California rang in the New Year by officially becoming a sanctuary state when SB 54, called the California Values Act, went into effect on Jan. 1. This bill mandates that law enforcement agents and public institutions, such as University of California campuses and public hospitals, cannot inquire into an individual’s immigration status or detain individuals on a hold request from federal immigration enforcement agencies like I.C.E (U.S. Immigration and Customs Enforcement).
SB 54 aims to establish a relationship of trust between California’s immigrant communities and the state’s law enforcement officials.
“This trust is threatened when state and local agencies are entangled with federal immigration enforcement, with the result that immigrant community members fear approaching police when they are victims of, and witnesses to, crimes, seeking basic health services, or attending school, to the detriment of public safety and the well-being of all Californians,” the bill states in section 3.
According to the Public Policy Institute of California, there are more than 10 million immigrants in California and about a quarter of them are undocumented.
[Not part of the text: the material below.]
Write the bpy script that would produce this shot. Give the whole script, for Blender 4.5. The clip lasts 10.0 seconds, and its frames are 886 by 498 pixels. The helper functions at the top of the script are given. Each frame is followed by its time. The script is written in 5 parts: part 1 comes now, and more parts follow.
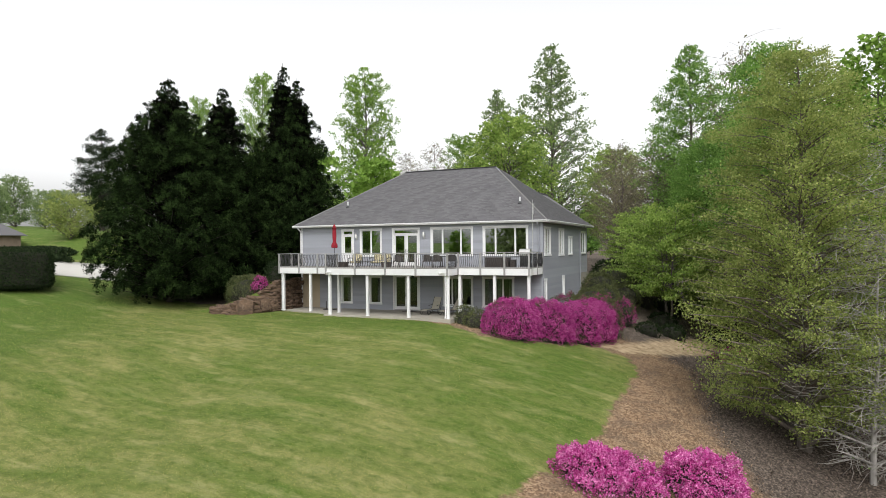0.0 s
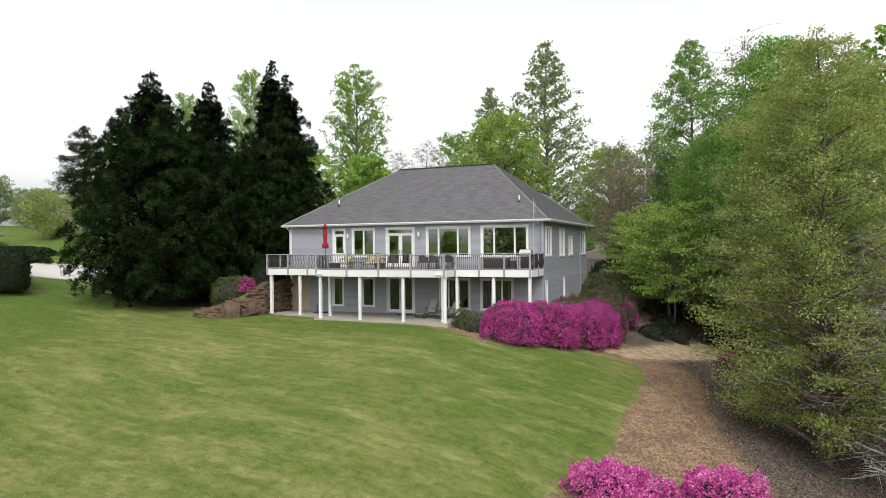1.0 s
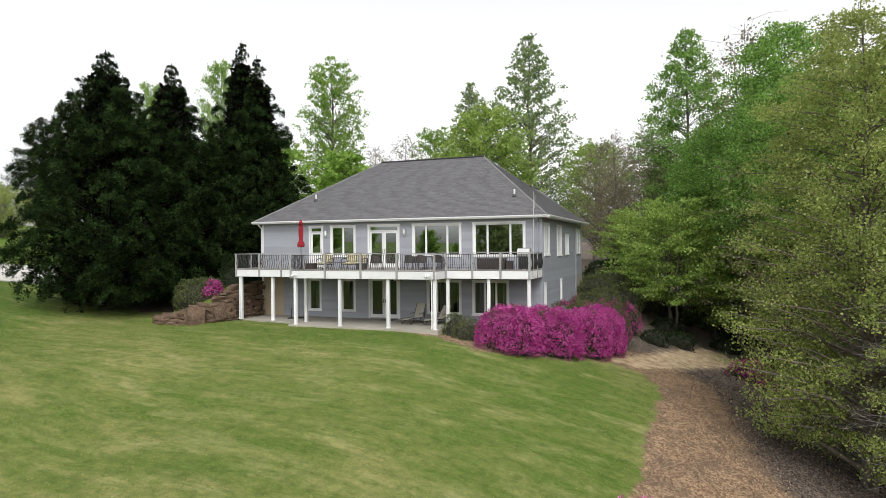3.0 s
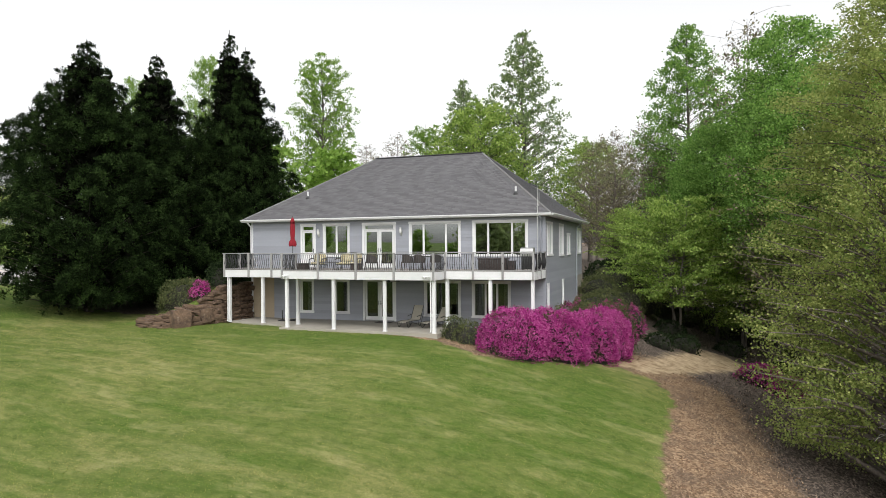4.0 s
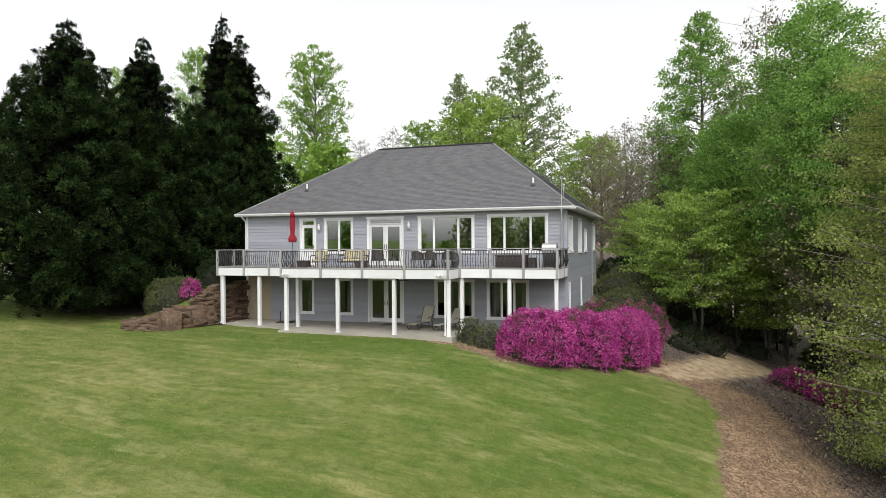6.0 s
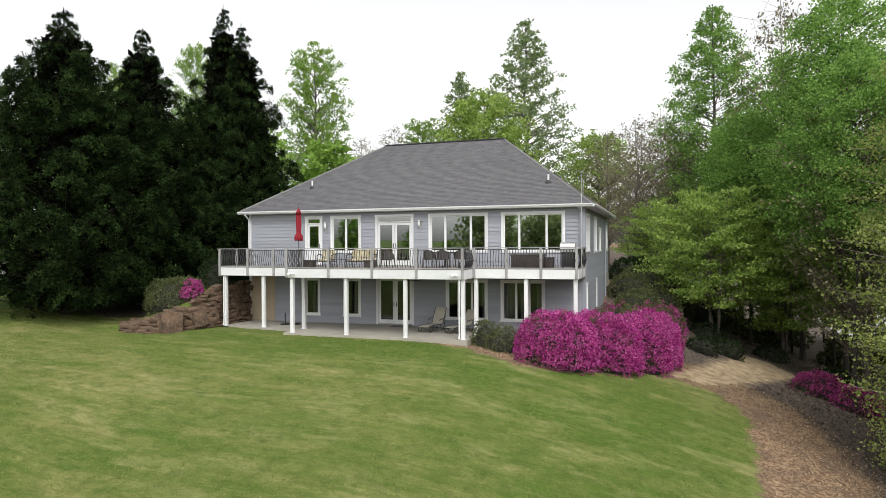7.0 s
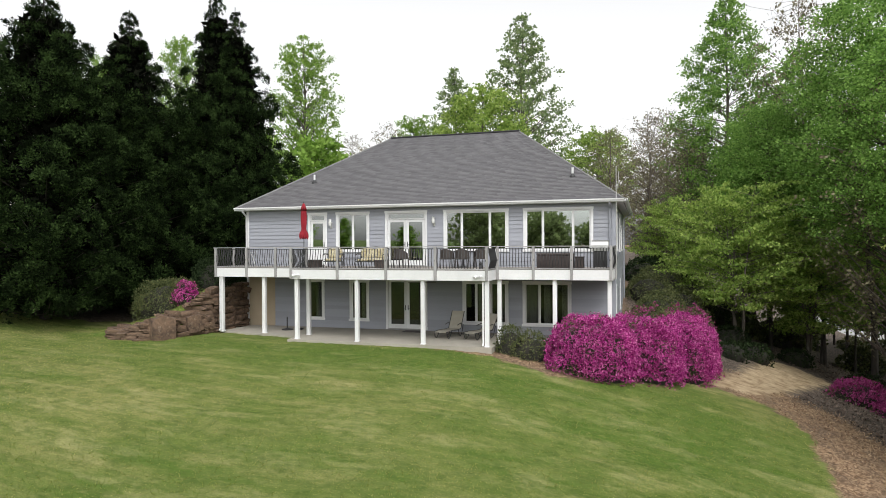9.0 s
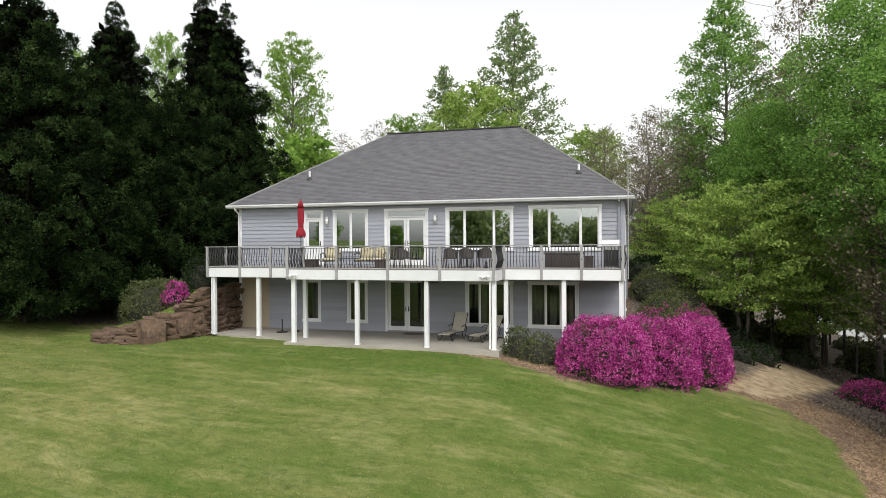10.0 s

California counties with the highest immigrant populations include, Santa Clara, San Mateo, Los Angeles, San Francisco, Alameda, Imperial, Orange and Monterey.
Although it is unclear how the sanctuary state designation will affect DACA (Delayed Action for Childhood Arrivals) recipients, SB 54 acknowledges the important role immigrants play in the state.
“Immigrants are valuable and essential members of the California community. Almost one in three Californians is foreign born and one in two children in California has at least one immigrant parent,” SB 54 states in section 3.